Best Animated Feature
“Wreck-It Ralph.” I actually have no sense of the front-runner here, so I’m going with the warmest, most likable nominee. The other titles are “Brave,” “Frankenweenie,” “ParaNorman” and “The Pirates! Band of Misfits.”
Best Foreign-Language Film
“Amour,” Austria. With its other nominations, this study of an elderly couple dealing with the realities of age would seem to be a prohibitive favorite to win. Also up: “Kon-Tiki” (Norway), “No” (Chile), “A Royal Affair” (Denmark), and “War Witch” (Canada).
“Searching for Sugar Man.” It’s almost impossible not to love this movie, but Oscar voters tend to lean toward important subjects, so perhaps the others will actually have an edge: “How to Survive a Plague,” “The Invisible War,” “5 Broken Cameras” and “The Gatekeepers.”
“Skyfall,” from “Skyfall.” Right?
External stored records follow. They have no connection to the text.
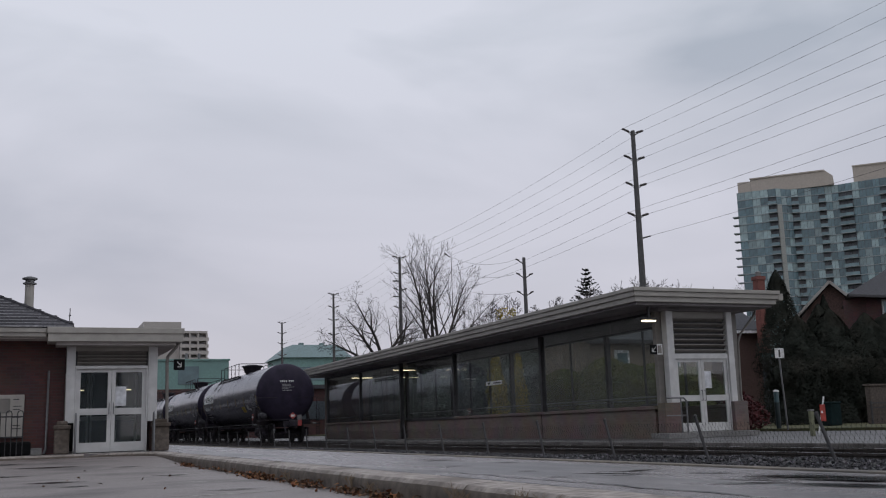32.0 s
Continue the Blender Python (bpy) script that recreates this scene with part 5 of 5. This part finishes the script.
# ---- street side: lawn, houses, signs ----
solid("lawn", box(B(), 24.0, 60.0, -60, 140, -0.33, 0.14), M_GRASS, "late autumn lawn", "lawn", "structure")
solid("footpath", box(B(), 20.2, 60.0, 14.0, 17.5, -0.2, 0.155, 0.01), M_CONC, "pale concrete footpath", "pavement", "structure")
sp = thing("street_sign", pose(23.75, 27.0, 0.10), "white sign plate seen from behind on a leaning post", "sign")
part("post", rod(B(), (0.06, 0, 0), (-0.06, 0, 2.75), 0.03, seg=8), M_GALV, sp)
part("plate", box(B(), -0.24, 0.15, -0.03, -0.02, 2.42, 2.76, 0.004), M_SIGNW, sp, "white plate")
part("stiffener", box(B(), -0.085, -0.015, -0.04, -0.031, 2.46, 2.70), M_DARKMETAL, sp)
bl = thing("marker_bollard", pose(24.3, 28.0, 0.14), "dark teal marker bollard with a pale top", "bollard")
M_TEALD = mat("dark_teal_plastic", (0.006, 0.016, 0.018), 0.5, bump=0)
# Bin plastic coloured nearly black so that it carries its own shade.
M_TEALB = mat("shaded_teal_bin_plastic", (0.008, 0.019, 0.020), 0.8, bump=0, spec=0.1)
M_TEALL = mat("pale_blue_plastic", (0.045, 0.085, 0.095), 0.5, bump=0)
part("body", lathe(B(), [(0.085, 0.0), (0.09, 0.85), (0.085, 0.9)], "Z", 16), M_TEALD, bl, smooth=True)
part("band", lathe(B(), [(0.085, 0.905), (0.085, 1.25), (0.08, 1.26)], "Z", 16), M_TEALL, bl, smooth=True)
part("cap", lathe(B(), [(0.10, 1.265), (0.10, 1.32), (0.05, 1.34)], "Z", 16), M_SIGNW, bl, smooth=True)
tb = thing("teal_bin", pose(28.25, 29.6, 0.14), "dark teal waste bin on the lawn", "bin")
part("body", box(B(), -0.26, 0.26, -0.26, 0.26, 0, 0.82, 0.05), M_TEALB, tb)
part("lid", box(B(), -0.28, 0.28, -0.28, 0.28, 0.821, 0.90, 0.03), M_TEALB, tb)
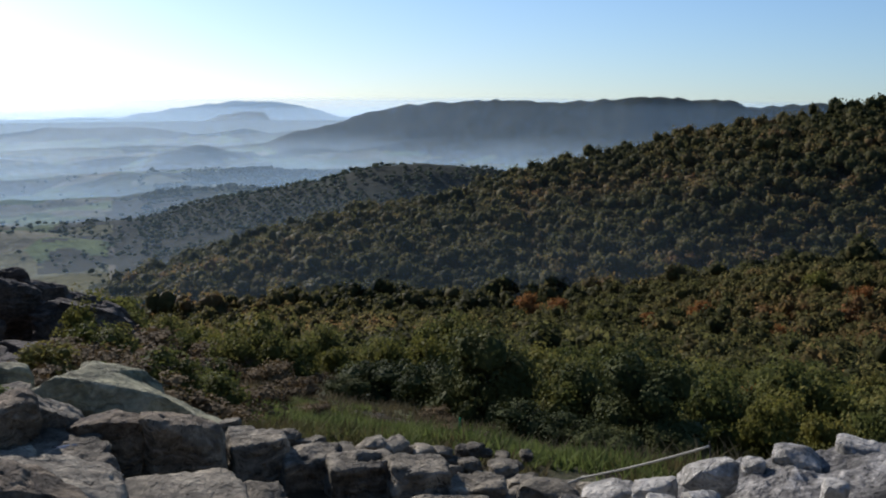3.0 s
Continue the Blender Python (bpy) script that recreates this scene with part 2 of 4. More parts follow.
# ---------- the lie of the land ----------
NEAR_R = np.array([0.0, 1.6, 3.2, 6, 9, 12, 18, 26, 34, 45, 60])
NEAR = {
    -30: (-1.65, -1.8, -3.5, -4.0, -4.3, -5.2, -8.0, -11.5, -14.6, -18.2, -22.0),
    0: (-1.65, -1.8, -3.6, -4.2, -4.4, -5.2, -8.0, -11.3, -14.4, -18.0, -22.0),
    12: (-1.65, -1.8, -3.6, -4.2, -4.5, -5.0, -7.6, -10.6, -13.3, -16.8, -21.5),
    22: (-1.65, -1.8, -3.4, -4.1, -4.5, -4.9, -7.0, -9.6, -12.2, -15.6, -20.5),
    28: (-1.65, -1.8, -3.2, -4.0, -4.6, -4.7, -6.0, -8.2, -10.4, -14.0, -19.0),
    35: (-1.65, -1.8, -3.0, -3.9, -4.5, -4.6, -5.8, -7.8, -9.4, -13.0, -18.0),
    42: (-1.65, -1.8, -3.0, -3.8, -4.3, -4.4, -5.1, -5.1, -7.5, -11.0, -17.0)}
NEAR2 = {
    47: (-1.65, -1.8, -3.0, -3.7, -4.2, -4.4, -5.0, -3.75, -5.4, -9.5, -16.0),
    54: (-1.65, -1.8, -3.0, -3.7, -4.1, -4.4, -5.0, -3.85, -4.8, -8.0, -14.0),
    70: (-1.65, -1.8, -3.0, -3.6, -4.0, -4.2, -4.9, -4.0, -5.0, -8.0, -13.0),
    # unseen bank added behind the camera, holding sky light off the rock fronts
    115: (-1.65, -1.6, -1.0, 0.4, 1.4, 2.0, 1.5, -1.0, -4.0, -9.0, -14.0),
    180: (-1.65, -1.6, -0.8, 1.4, 3.0, 4.0, 4.0, 2.0, -2.0, -8.0, -16.0),
    270: (-1.65, -1.6, -1.2, 0.6, 1.8, 2.4, 1.5, -2.0, -7.0, -13.0, -19.0),
    330: (-1.65, -1.8, -3.5, -4.0, -4.3, -5.2, -8.0, -11.5, -14.6, -18.2, -22.0)}
NEAR.update(NEAR2)
FALL_R = (60, 90, 130, 200, 280, 345, 420, 600, 900, 1400, 1900, 2300, 3200, 4950)
FALL_Z = (-21, -32, -44, -64, -84, -97, -118, -150, -180, -204, -240, -268, -308, -347)

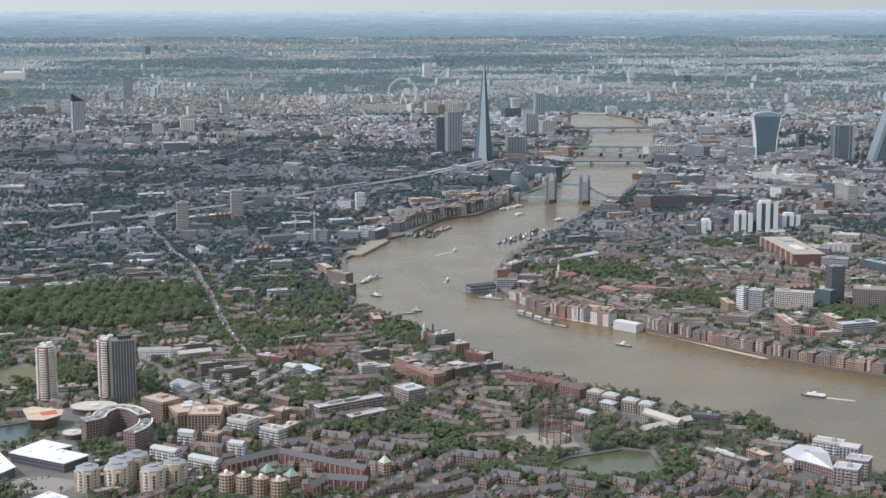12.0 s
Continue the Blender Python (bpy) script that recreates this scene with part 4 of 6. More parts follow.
balcony_tower(-921, -1799, 23, 10.5, "slender tower of flats ringed with white balconies")
tw = balcony_tower(-850, -1792, 25, 10.0, "tower of flats with white balconies joined to a dark gridded slab")
h = Heap()
h.ring(oblong(20, -16, 27, 24, 0.25), 0, 76)
h.cap(oblong(20, -16, 27, 24, 0.25), 75.4)
part("slab", h, facade("gridded_dark_wall", ((0.17, 0.16, 0.15),), 2.2, 3.0, (0.12, 0.88), (0.15, 0.9), (0.07, 0.075, 0.08), "object"), tw, "dark glazed slab with pale uprights")
fin = Heap()
fin.box(0, 0, 0, 76.6, 0.7, 0.5)
fm = fin.mesh("upright", plain("grey_upright", (0.27, 0.26, 0.25), 0.8))
c25, s25 = math.cos(0.25), math.sin(0.25)
for i in range(9):
    for q, w in ((-12.15, -13.5 + 27 * i / 8),):
        part("upright", fm, None, tw, "", (20 + w * c25 - q * s25, -16 + w * s25 + q * c25, 0), 0.25)
for i in range(7):
    for e in (-13.65, 13.65):
        q = -12 + 4 * i
        part("upright", fm, None, tw, "", (20 + e * c25 - q * s25, -16 + e * s25 + q * c25, 0), 0.25 + math.pi / 2)
h = Heap()
h.box(22, -13, 75.4, 80, 15, 12, 0.25)
part("roof_plant", h, m_dark_metal, tw)


def ribbon(points, width):
    """The outline of a strip of that width along a bent line."""
    left, right = [], []
    for i, p in enumerate(points):
        a, c = points[max(0, i - 1)], points[min(len(points) - 1, i + 1)]
        d = math.hypot(c[0] - a[0], c[1] - a[1])
        nx, ny = -(c[1] - a[1]) / d * width / 2, (c[0] - a[0]) / d * width / 2
        left.append((p[0] + nx, p[1] + ny))
        right.append((p[0] - nx, p[1] - ny))
    return left, right


def smooth(points, per=5):
    """A rounder line through the points."""
    out = []
    n = len(points)
    for i in range(n - 1):
        p0, p1, p2, p3 = points[max(0, i - 1)], points[i], points[i + 1], points[min(n - 1, i + 2)]
        for k in range(per):
            t = k / per
            out.append(tuple(0.5 * (2 * b + (c - a) * t + (2 * a - 5 * b + 4 * c - d) * t * t + (3 * b - a - 3 * c + d) * t ** 3) for a, b, c, d in zip(p0, p1, p2, p3)))
    return out + [points[-1]]


def strip_walls(heap, left, right, z0, z1, mat=0):
    loop = right + left[::-1]
    heap.ring(loop, z0, z1, mat)
    return loop


def strip_top(heap, left, right, z, mat=0):
    v = [(*p, z) for p in left + right]
    k = len(left)
    heap.add(v, [(i, k + i, k + i + 1, i + 1) for i in range(k - 1)], None, mat)


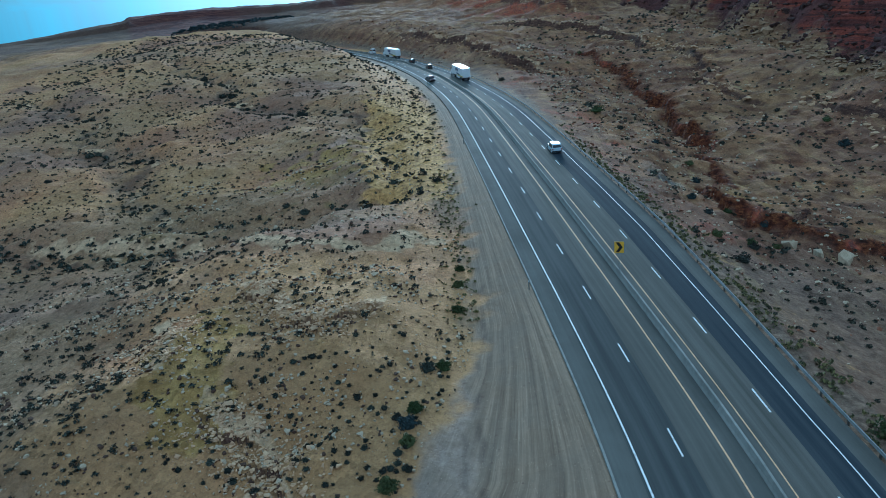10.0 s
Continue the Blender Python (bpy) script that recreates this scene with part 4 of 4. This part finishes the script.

Or will it be the new song written for “Les Miserables,” “Suddenly” (there’s a long tradition of adding new songs to established musicals just so they’ll get an Oscar nomination in this category)?
And “Everybody Needs a Best Friend,” from “Ted,” has lyrics by Oscar host Seth McFarlane, so maybe that’s an edge. But it probably won’t be “Pi’s Lullaby” from “Life of Pi,” or “Before My Time” from “Chasing Ice.”